A bar magnet falls vertically from rest through a coil of wire. The potential difference (pd) across the coil is recorded by a datalogger.

The graph shows the variation with time of the pd across the coil.

(i) Explain, with reference to Faraday’s and Lenz’s laws, the shape of the graph.

(ii) The coil has 1500 turns. Calculate the magnitude of the maximum rate of change of magnetic flux.

The magnet is now suspended from a spring. The magnet is displaced vertically and starts to oscillate in and out of the coil. A sinusoidal alternating current of rms value 280 nA is induced in the coil.
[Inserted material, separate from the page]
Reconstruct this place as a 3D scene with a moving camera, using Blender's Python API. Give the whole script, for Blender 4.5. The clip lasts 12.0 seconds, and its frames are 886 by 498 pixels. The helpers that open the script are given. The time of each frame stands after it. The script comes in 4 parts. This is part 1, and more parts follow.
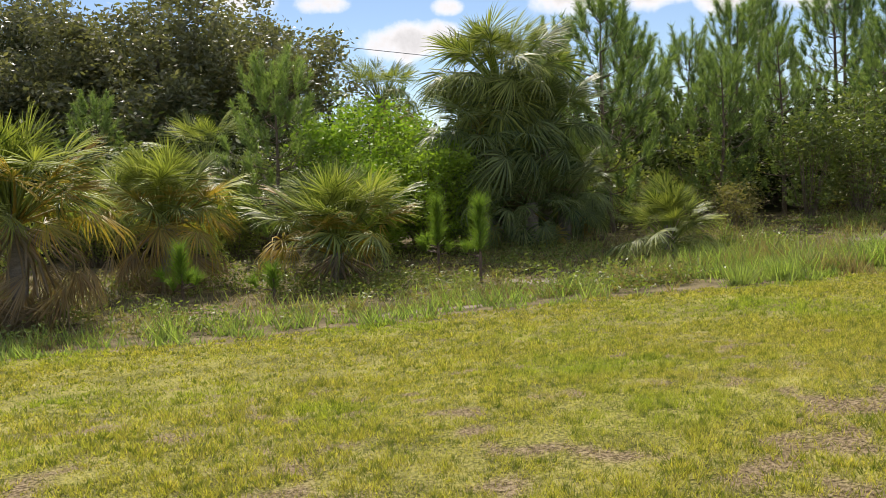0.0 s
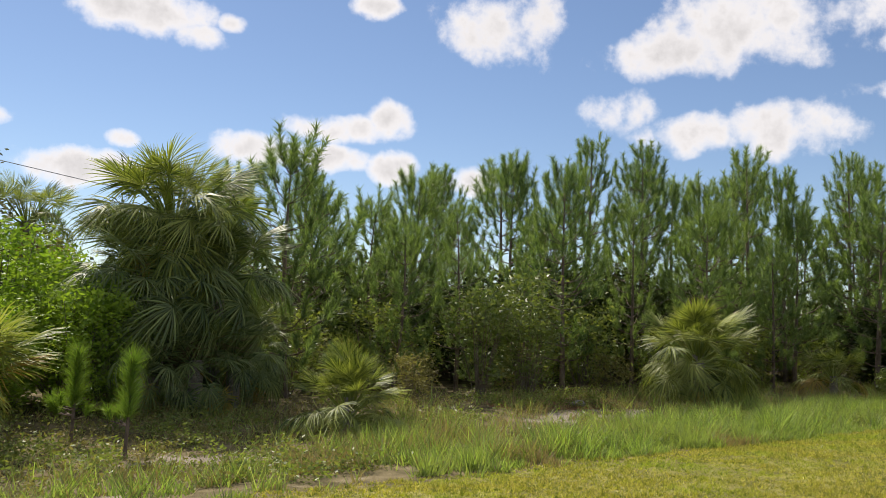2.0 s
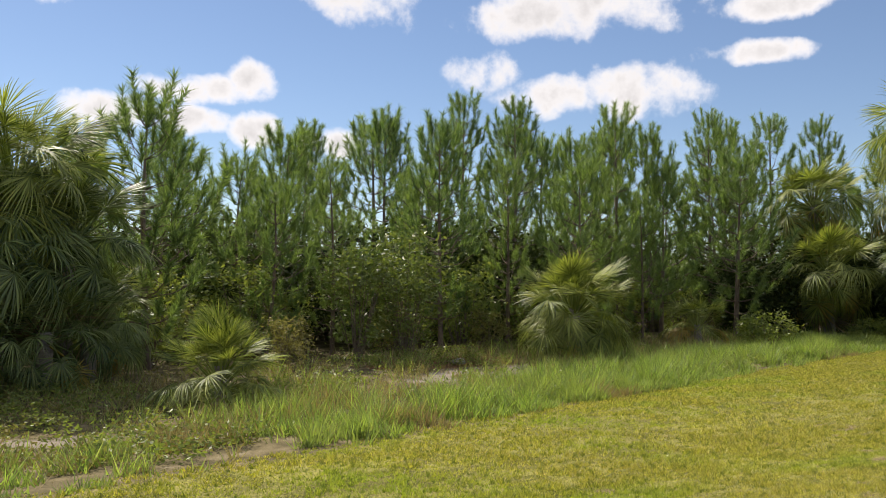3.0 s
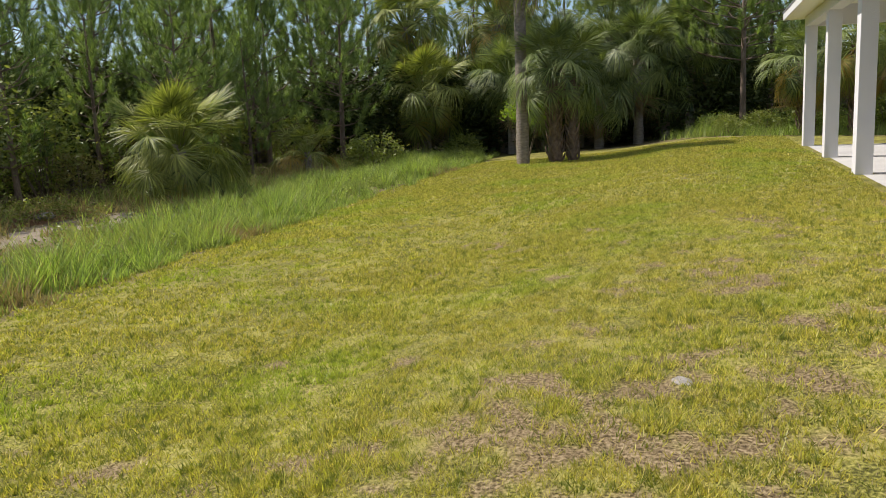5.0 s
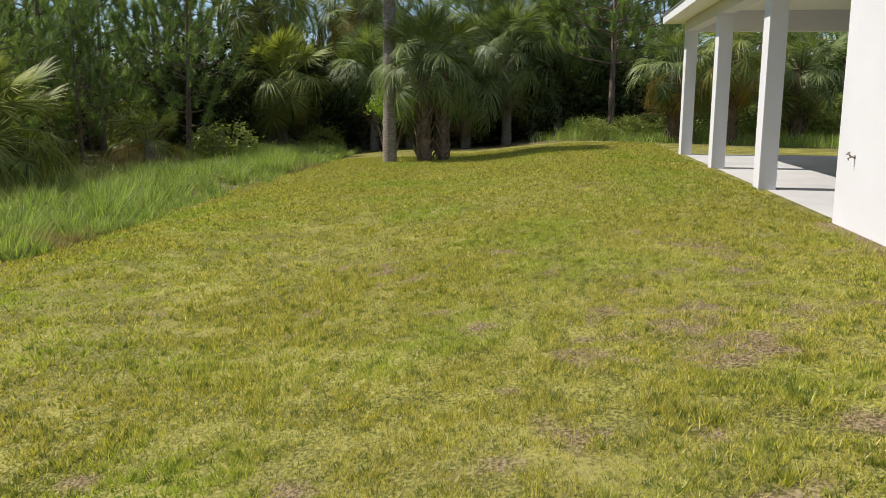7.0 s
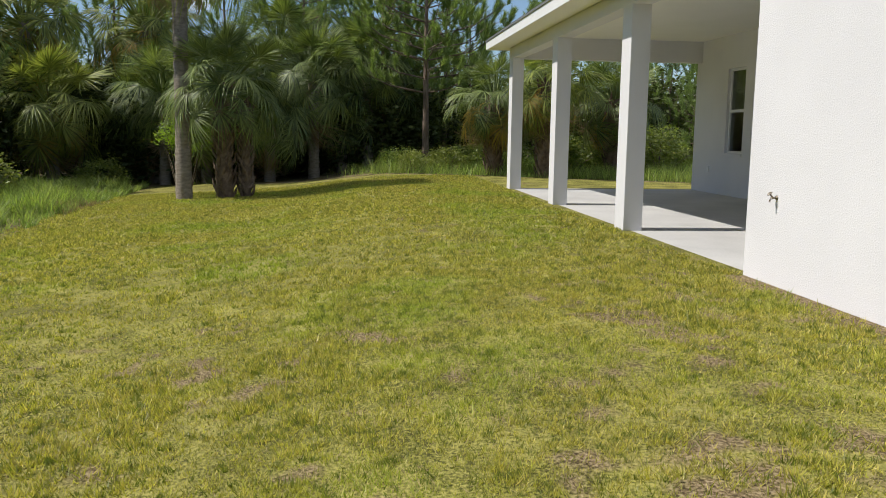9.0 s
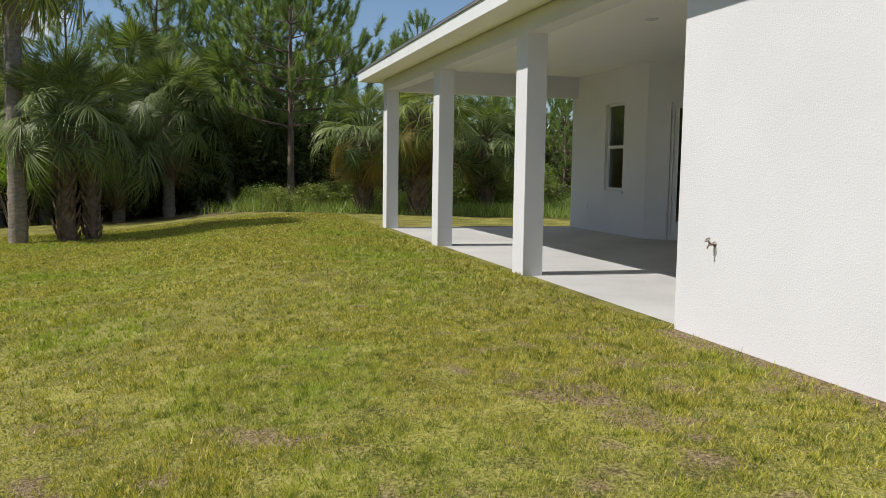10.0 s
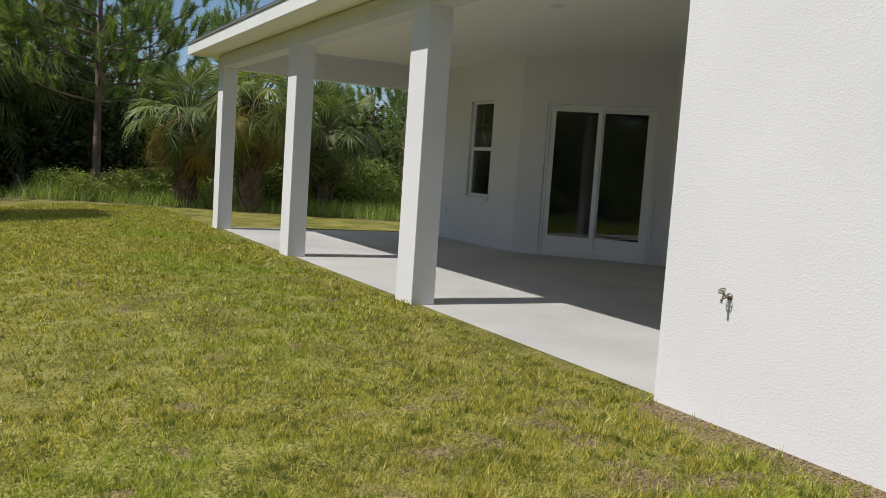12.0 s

(i) State in words how the rms value of the alternating current relates to a direct current of 280nA.

(ii) The coil has a resistance of 1.5MΩ. Calculate the peak voltage across the coil.

(iii) Explain what effect the generation of the current has on the oscillation of the magnet.

(i) rate of change of flux (linkage) leads to induced emf (Faraday);
direction of emf tends to oppose the change (Lenz);
thus emf in one direction as magnet enters and in the opposite direction as it leaves coil;
magnet going faster so second peak larger;
magnet going faster so width of second peak is less;

(ii) attempted use of \(\varepsilon  =  - N\frac{{\Delta \varphi }}{{\Delta t}}\);
recognition that the maximum pd is 0.8 (V);
\(\left( {\frac{{\Delta \varphi }}{{\Delta t}} =  - \frac{{0.8}}{{1500}} =  - } \right)5.3 \times {10^{ - 4}}\left( {{\rm{Wb}}{{\rm{s}}^{ - 1}}} \right)\);

(i) the value of the direct current (or voltage) that dissipates same power (in a resistor);
Do not allow \(\frac{{{I_0}}}{{\sqrt 2 }}\) etc.

(ii) I₀=396 (nA);
V₀=I₀R=0.59 (V);

(iii) damps oscillation / OWTTE;
dissipation of energy in coil/magnet;

(i) This was generally poorly answered, with candidates often failing to refer to Faraday’s and Lenz’s laws or the specifics of the graph.

(ii) Many candidates used the correct value for the potential difference but were unsure of the meaning of rate of change of magnetic flux; it was commonly believed that this was simply Φ which left candidates searching for a time value.

(i) The definition of the rms current in terms of the equivalent direct current was very poorly known and many simply said that it was the peak value divided by root 2.

(ii) Few managed to do this well with the most common (incorrect) answer being 0.42V.

(iii) Although many hinted at damping, few candidates overtly mentioned it or related it to the dissipation of energy in the coil.